Hi David, I'm very interested to heard about what "interesting problems" do you think the lack of a global policy will create. May be having those problems openly discussed could provide the required propeller in order to ensure a global coordination again. Regards, Jordi ----- Original Message ----- From: "David Kessens" <david.kessens@nokia.com> To: "Jon Lawrence" <jon@lawrence.org.uk> Cc: <address-policy-wg@ripe.net> Sent: Saturday, June 26, 2004 12:27 AM Subject: Re: [address-policy-wg] IPv6 Policy Clarification - Initial allocation criteria "d)"
Jon,
On Fri, Jun 25, 2004 at 10:53:00PM +0100, Jon Lawrence wrote:
On Friday 25 June 2004 22:12, David Kessens wrote:
The policy is very clear: 'you need a plan to have 200 customers'.
That's the whole point. The policy says *plan* to make 200 /48 assignments to other organisations within two years. What's the point in that ? anyone can *plan* to make 200 assignments.
The point was to have a slight barrier to make sure that only people that had a serious intent to deploy ipv6 networks would apply for addresses. As such, it actually worked and it was not too big of a hurdle for people who wish to deploy ipv6 either, although admittedly, it should be noted that at least some people seem to have trouble understanding the difference between a 'plan' and actually having 200 customers.
This was at the time a compromise between the different regions and the most liberal rule that was acceptable for all regions. The alternative was to keep the old policy and I am pretty sure that you would like that one even less. From that point of view, it made a lot of sense for the RIPE region to accept this rule because it was better then what we had before.
Let's not waste any more time on the '200 customer' rule.

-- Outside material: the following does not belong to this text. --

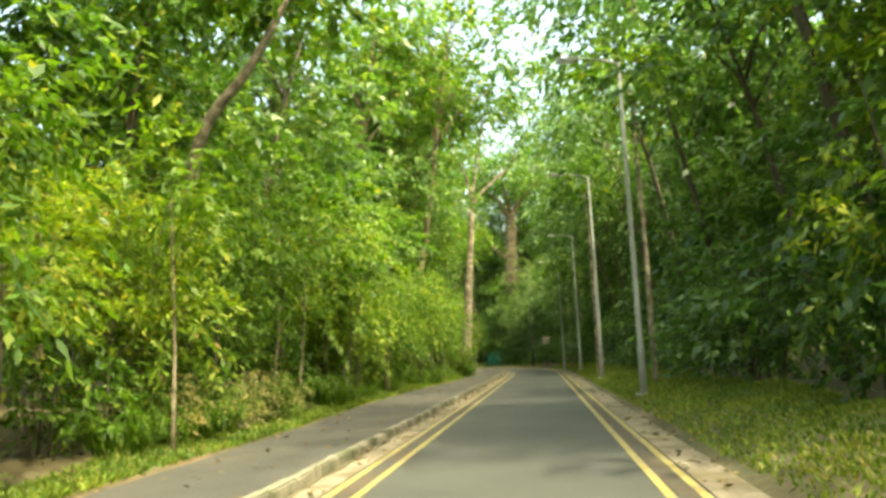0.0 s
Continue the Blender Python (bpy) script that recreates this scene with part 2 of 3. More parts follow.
def road_place(x, y):
    """s and u of places in the plan, as arrays."""
    x, y = np.asarray(x, float).ravel(), np.asarray(y, float).ravel()
    s, u = np.empty(len(x)), np.empty(len(x))
    for k in range(0, len(x), 4000):
        d = (x[k:k + 4000, None] - AXIS[None, :, 0]) ** 2 + (y[k:k + 4000, None] - AXIS[None, :, 1]) ** 2
        i = d.argmin(1)
        ex, ey = x[k:k + 4000] - AXIS[i, 0], y[k:k + 4000] - AXIS[i, 1]
        s[k:k + 4000] = AXIS_S[i]
        u[k:k + 4000] = np.sign(ex * AXIS_D[i, 1] - ey * AXIS_D[i, 0]) * np.sqrt(d[np.arange(len(i)), i])
    return s, u


def path_edge(s):
    return np.interp(np.asarray(s, float), [0, 18, 26, 36, 44, 52, 57, 62, 68, 80, 100], [-4.65, -4.7, -5.05, -5.05, -4.65, -4.4, -4.55, -5.2, -5.8, -6.1, -6.2])


def path_height(s):
    return 0.10 - 0.10 * np.clip((np.asarray(s, float) - 80) / 10, 0, 1)


def wobble(x, y):
    return 0.05 * np.sin(x * 1.3 + 0.7 * y) + 0.05 * np.sin(y * 0.9 - 0.4 * x + 1) + 0.03 * np.sin(2.3 * x - 1.9 * y)


def ground_height(s, u, x, y):
    e = path_edge(s)
    left = np.interp(e - u, [-0.5, 0.15, 1.5, 5, 14, 40], [-0.15, 0.13, 0.2, 0.65, 1.1, 1.6]) - 0.05 * (s > 88)
    bank = np.interp(u, [1.9, 2.62, 2.95, 3.6, 5, 9, 40], [-0.15, 0.035, 0.26, 0.40, 0.50, 0.75, 1.5])
    flat = np.interp(u, [1.9, 2.62, 3.2, 5, 9, 40], [-0.15, 0.035, 0.10, 0.38, 0.7, 1.5])
    share = np.clip((75 - s) / 10, 0, 1)
    right = bank * share + flat * (1 - share)
    z = np.where(u < (e + 1.9) / 2, left, right)
    rough = np.clip((np.maximum(e - u, u - 2.6)) / 1.5, 0, 1)
    return z + rough * wobble(x, y)


def height_at(x, y):
    s, u = road_place([x], [y])
    return float(ground_height(s, u, np.array([x]), np.array([y]))[0])


# ---- builders ----
def link_mesh(name, verts, faces, mat, parent=None, label="", smooth=False):
    me = bpy.data.meshes.new(name)
    me.from_pydata(verts, [], faces)
    me.materials.append(mat)
    if smooth:
        me.polygons.foreach_set("use_smooth", [True] * len(me.polygons))
    me.update()
    ob = new(name, me)
    ob.parent = parent
    if label:
        tagged(ob, label)
    return ob


def part(name, bm, mat, parent=None, label="", smooth=False):
    me = bpy.data.meshes.new(name)
    bm.to_mesh(me)
    bm.free()
    me.materials.append(mat)
    if smooth:
        me.polygons.foreach_set("use_smooth", [True] * len(me.polygons))
    ob = new(name, me)
    ob.parent = parent
    if label:
        tagged(ob, label)
    return ob


def thing(name, label, category, group="", at=None):
    ob = tagged(new(name), label, category, group)
    ob.empty_display_size = 0.2
    if at is not None:
        ob.matrix_basis = at
    return ob


def block(x0, y0, z0, x1, y1, z1, bevel=0.0):
    bm = bmesh.new()
    bmesh.ops.create_cube(bm, size=1)
    for v in bm.verts:
        v.co = (x0 if v.co.x < 0 else x1, y0 if v.co.y < 0 else y1, z0 if v.co.z < 0 else z1)
    if bevel:
        bmesh.ops.bevel(bm, geom=bm.edges[:], offset=bevel, segments=2, affect="EDGES")
    return bm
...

The reasons for it's existence are not there anymore. I was just trying to give a bit of background information why this rule existe and what it was designed for.
Now that the other regions seem to depart from this policy and apply policies that are more liberal but also divergent from each other, it seems that there is unfortunately no reason any longer to aim for a global policy. The regional registries seem to be unwilling to support a process where we started to develop such policies on a global level through a bottom-up process. We tried for the ipv6 policies with a global maillist and it failed. This is a serious problem inherent with the regional setup that just doesn't make a lot of sense for resources that need global management. One day this is going to cause interesting problems. The system as it is setup today is working as a never ending escalation of liberalizing the rules without any regard for the reality that all those prefixes are going to end up in one global routing table.